Begin Information shown
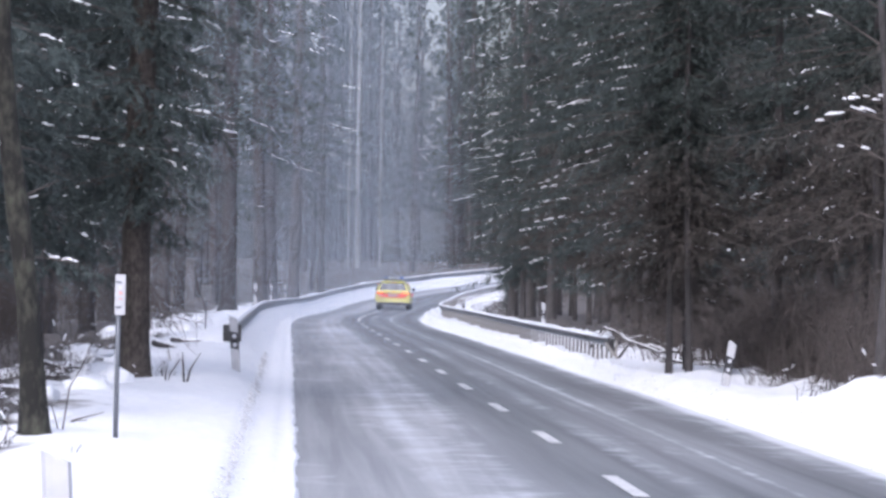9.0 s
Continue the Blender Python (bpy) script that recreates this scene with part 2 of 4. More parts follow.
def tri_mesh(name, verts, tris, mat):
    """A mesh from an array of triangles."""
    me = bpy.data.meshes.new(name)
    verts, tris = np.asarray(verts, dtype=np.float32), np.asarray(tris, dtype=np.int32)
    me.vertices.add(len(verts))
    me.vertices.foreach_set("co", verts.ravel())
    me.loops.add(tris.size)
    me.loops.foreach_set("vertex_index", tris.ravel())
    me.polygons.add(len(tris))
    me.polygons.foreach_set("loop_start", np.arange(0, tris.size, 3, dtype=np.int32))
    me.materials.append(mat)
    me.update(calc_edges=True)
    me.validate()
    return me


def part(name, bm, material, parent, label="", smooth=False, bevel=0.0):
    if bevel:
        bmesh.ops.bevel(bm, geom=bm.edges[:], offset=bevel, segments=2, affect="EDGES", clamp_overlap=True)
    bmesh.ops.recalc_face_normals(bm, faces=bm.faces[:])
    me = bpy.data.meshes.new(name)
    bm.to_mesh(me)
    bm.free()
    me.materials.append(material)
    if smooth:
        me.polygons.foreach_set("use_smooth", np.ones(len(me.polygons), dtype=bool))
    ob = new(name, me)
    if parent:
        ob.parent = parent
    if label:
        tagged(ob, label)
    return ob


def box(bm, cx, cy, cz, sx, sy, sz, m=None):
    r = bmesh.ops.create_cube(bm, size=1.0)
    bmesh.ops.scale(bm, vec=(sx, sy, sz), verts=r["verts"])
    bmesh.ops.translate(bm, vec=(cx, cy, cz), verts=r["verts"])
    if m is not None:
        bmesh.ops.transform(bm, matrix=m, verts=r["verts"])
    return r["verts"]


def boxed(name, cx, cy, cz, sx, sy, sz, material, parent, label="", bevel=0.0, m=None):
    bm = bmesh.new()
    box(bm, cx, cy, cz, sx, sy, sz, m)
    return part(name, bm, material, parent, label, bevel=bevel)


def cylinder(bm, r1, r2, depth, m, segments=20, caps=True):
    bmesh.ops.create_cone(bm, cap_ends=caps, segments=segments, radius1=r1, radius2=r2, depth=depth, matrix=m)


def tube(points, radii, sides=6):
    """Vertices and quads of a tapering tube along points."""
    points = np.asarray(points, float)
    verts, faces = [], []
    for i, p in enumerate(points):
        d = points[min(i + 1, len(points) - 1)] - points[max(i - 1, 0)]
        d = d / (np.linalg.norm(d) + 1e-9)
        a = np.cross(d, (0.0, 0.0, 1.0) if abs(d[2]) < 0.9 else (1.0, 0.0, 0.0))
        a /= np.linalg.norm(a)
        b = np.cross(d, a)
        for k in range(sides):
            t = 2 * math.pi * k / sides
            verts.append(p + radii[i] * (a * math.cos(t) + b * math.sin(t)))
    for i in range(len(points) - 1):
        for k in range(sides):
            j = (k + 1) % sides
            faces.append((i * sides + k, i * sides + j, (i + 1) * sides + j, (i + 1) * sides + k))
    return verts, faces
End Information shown
- Do this -
Output the material word for word, omitting its pictures.

- Exercise answer -
9.0 s
Continue the Blender Python (bpy) script that recreates this scene with part 2 of 4. More parts follow.
def tri_mesh(name, verts, tris, mat):
    """A mesh from an array of triangles."""
    me = bpy.data.meshes.new(name)
    verts, tris = np.asarray(verts, dtype=np.float32), np.asarray(tris, dtype=np.int32)
    me.vertices.add(len(verts))
    me.vertices.foreach_set("co", verts.ravel())
    me.loops.add(tris.size)
    me.loops.foreach_set("vertex_index", tris.ravel())
    me.polygons.add(len(tris))
    me.polygons.foreach_set("loop_start", np.arange(0, tris.size, 3, dtype=np.int32))
    me.materials.append(mat)
    me.update(calc_edges=True)
    me.validate()
    return me


def part(name, bm, material, parent, label="", smooth=False, bevel=0.0):
    if bevel:
        bmesh.ops.bevel(bm, geom=bm.edges[:], offset=bevel, segments=2, affect="EDGES", clamp_overlap=True)
    bmesh.ops.recalc_face_normals(bm, faces=bm.faces[:])
    me = bpy.data.meshes.new(name)
    bm.to_mesh(me)
    bm.free()
    me.materials.append(material)
    if smooth:
        me.polygons.foreach_set("use_smooth", np.ones(len(me.polygons), dtype=bool))
    ob = new(name, me)
    if parent:
        ob.parent = parent
    if label:
        tagged(ob, label)
    return ob


def box(bm, cx, cy, cz, sx, sy, sz, m=None):
    r = bmesh.ops.create_cube(bm, size=1.0)
    bmesh.ops.scale(bm, vec=(sx, sy, sz), verts=r["verts"])
    bmesh.ops.translate(bm, vec=(cx, cy, cz), verts=r["verts"])
    if m is not None:
        bmesh.ops.transform(bm, matrix=m, verts=r["verts"])
    return r["verts"]


def boxed(name, cx, cy, cz, sx, sy, sz, material, parent, label="", bevel=0.0, m=None):
    bm = bmesh.new()
    box(bm, cx, cy, cz, sx, sy, sz, m)
    return part(name, bm, material, parent, label, bevel=bevel)


def cylinder(bm, r1, r2, depth, m, segments=20, caps=True):
    bmesh.ops.create_cone(bm, cap_ends=caps, segments=segments, radius1=r1, radius2=r2, depth=depth, matrix=m)


def tube(points, radii, sides=6):
    """Vertices and quads of a tapering tube along points."""
    points = np.asarray(points, float)
    verts, faces = [], []
    for i, p in enumerate(points):
        d = points[min(i + 1, len(points) - 1)] - points[max(i - 1, 0)]
        d = d / (np.linalg.norm(d) + 1e-9)
        a = np.cross(d, (0.0, 0.0, 1.0) if abs(d[2]) < 0.9 else (1.0, 0.0, 0.0))
        a /= np.linalg.norm(a)
        b = np.cross(d, a)
        for k in range(sides):
            t = 2 * math.pi * k / sides
            verts.append(p + radii[i] * (a * math.cos(t) + b * math.sin(t)))
    for i in range(len(points) - 1):
        for k in range(sides):
            j = (k + 1) % sides
            faces.append((i * sides + k, i * sides + j, (i + 1) * sides + j, (i + 1) * sides + k))
    return verts, faces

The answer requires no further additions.